Signal decay should be tracked through rolling performance and correlation with known systematic factors. Pre-defined reduction or shutdown rules are required because discretionary decisions during live trading are often too slow. By the time a signal looks broken to a human observer, the damage is typically already done.
// Marginal cost scales super-linearly with size
// Track rolling IC, correlation with known factors, and live vs backtest cost ratio
Part 10: Operational Discipline
Every component — data validation, cost modeling, monitoring, risk limits, and retraining triggers — must be independently testable and version-controlled. When live results deviate from expectations, responses should follow pre-defined escalation paths rather than ad-hoc adjustments.

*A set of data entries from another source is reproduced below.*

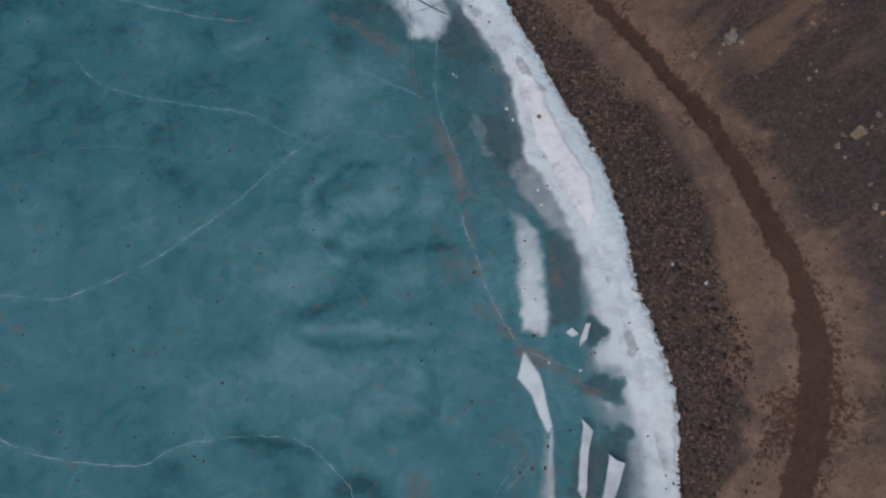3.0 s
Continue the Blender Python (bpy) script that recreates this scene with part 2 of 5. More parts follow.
def make_ice():
    n = Nodes("lake_ice")
    # dark clear ice, milky clouds and wisps in it
    cloud = n.noise(0.75, 5, 0.5, distort=0.8)
    wisp = n.noise(2.0, 6, 0.58, distort=1.4)
    fine = n.noise(7.5, 6, 0.66, distort=0.5)
    north_tint = n.attr("north_tint")
    mil = n.math("MULTIPLY_ADD", cloud, 0.7, n.math("MULTIPLY_ADD", wisp, 0.75, 0.15))
    mil = n.math("MULTIPLY_ADD", n.math("MULTIPLY_ADD", fine, 0.7, 0.15), 0.40, n.math("MULTIPLY_ADD", n.attr("milk_and_sheen"), 0.62, mil))
    mil = n.math("SUBTRACT", mil, n.math("MULTIPLY", n.attr("stroke"), 0.31))
    low = n.mix(north_tint, (0.021, 0.089, 0.109), (0.010, 0.069, 0.091))
    mid = n.mix(north_tint, (0.052, 0.181, 0.213), (0.026, 0.143, 0.178))
    top = n.mix(north_tint, (0.150, 0.310, 0.355), (0.086, 0.256, 0.302))
    col = n.mix(n.step(mil, 0.70, 1.13), low, mid)
    col = n.mix(n.step(mil, 1.02, 1.72), col, top)
    # grey half-bleached ice
    grey = n.step(n.math("MULTIPLY_ADD", n.noise(2.6, 6, 0.6, distort=0.6), 0.7, n.attr("grey")), 0.5, 1.45)
    col = n.mix(n.math("MULTIPLY", grey, 0.85), col, (0.27, 0.33, 0.37))
    # clear dark windows close to the shore
    col = n.mix(n.math("MULTIPLY", n.attr("clear"), 0.9), col, n.mix(fine, (0.036, 0.062, 0.068), (0.085, 0.112, 0.118)))
    # brown silt
    silt = n.step(n.math("MULTIPLY_ADD", n.math("SUBTRACT", n.noise(5.0, 6, 0.68, distort=0.6), 0.5), 2.4, n.math("MULTIPLY", n.attr("silt"), 0.95)), 0.22, 1.3)
    dots = n.math("MULTIPLY", n.step(n.noise(5.0, 4, 0.6), 0.55, 0.72), n.step(n.noise(1.1, 3), 0.40, 0.60))
    col = n.mix(n.math("MULTIPLY", n.math("MAXIMUM", silt, n.math("MULTIPLY", dots, 0.8)), 0.62), col, (0.225, 0.155, 0.118))
    # snow and white ice on top
    snow = n.math("MULTIPLY_ADD", n.math("SUBTRACT", n.noise(2.8, 5, 0.55), 0.5), 0.48, n.attr("snow"))
    turn = n.add("ShaderNodeMapping")
    turn.inputs["Rotation"].default_value = (0, 0, radians(49))
    n.link(n.place, turn.inputs["Vector"])
    drift = n.noise(1.0, 6, 0.6, stretch=(0.55, 3.6, 1), distort=0.4, vector=turn.outputs["Vector"])
    snow = n.math("MULTIPLY_ADD", n.math("MULTIPLY", n.math("SUBTRACT", drift, 0.5), n.attr("drift")), 1.5, snow)
    snow = n.step(snow, 0.12, 0.98)
    white = n.mix(n.math("MULTIPLY", n.attr("stain"), n.step(n.noise(3.0, 5), 0.3, 0.6)), snow_colour(n), (0.46, 0.36, 0.30))
    white = n.mix(n.math("MULTIPLY", n.attr("drift"), 0.7), white, n.vary((0.60, 0.735, 0.785), 0.14, fine))
    col = n.mix(snow, col, white)
    rough = n.math("MULTIPLY_ADD", snow, 0.50, 0.22)
    rough = n.math("MULTIPLY_ADD", n.noise(2.0, 4), 0.12, rough)
    high = n.math("MULTIPLY_ADD", snow, 0.4, n.math("MULTIPLY", n.noise(9.0, 5, 0.6), 0.4))
    return n.finish(col, rough, high, 0.22, 0.012, 0.25)


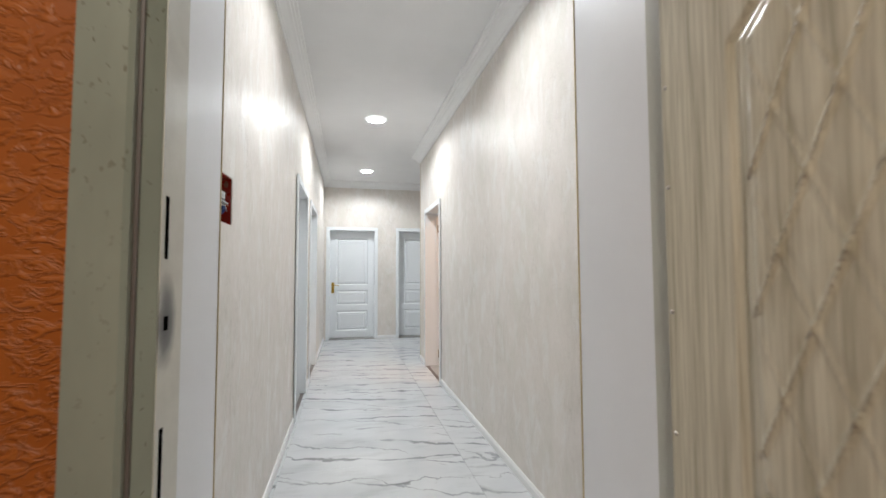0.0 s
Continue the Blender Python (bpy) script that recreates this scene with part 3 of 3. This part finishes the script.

| Component | Testable independently | Version-controlled | Auto-trigger |
|---|---|---|---|
| Data validation | Yes | Yes | Pipeline halt on fail |
| Cost model | Yes | Yes | Recalibration flag |
| Drift monitor | Yes | Yes | REDUCE / PAUSE |
| Risk limits | Yes | Yes | Hard cut on breach |
| Retraining trigger | Yes | Yes | Scheduled + event-based |
Automated position reduction or strategy pause should trigger when multiple monitoring layers breach thresholds simultaneously. No component of the escalation path should require a human in the loop during market hours.
Conclusion
Neural networks can extract useful conditional expectations from financial data, but durable trading performance comes from the defensive layers built around them: accurate cost modeling, regime-aware validation, layered monitoring with automated responses, strict risk constraints, and disciplined capacity management.
The architecture is rarely the binding constraint once these foundations exist. The highest-leverage work lies in building robust data pipelines, modeling execution reality accurately, validating across regimes, and maintaining operational discipline under live capital.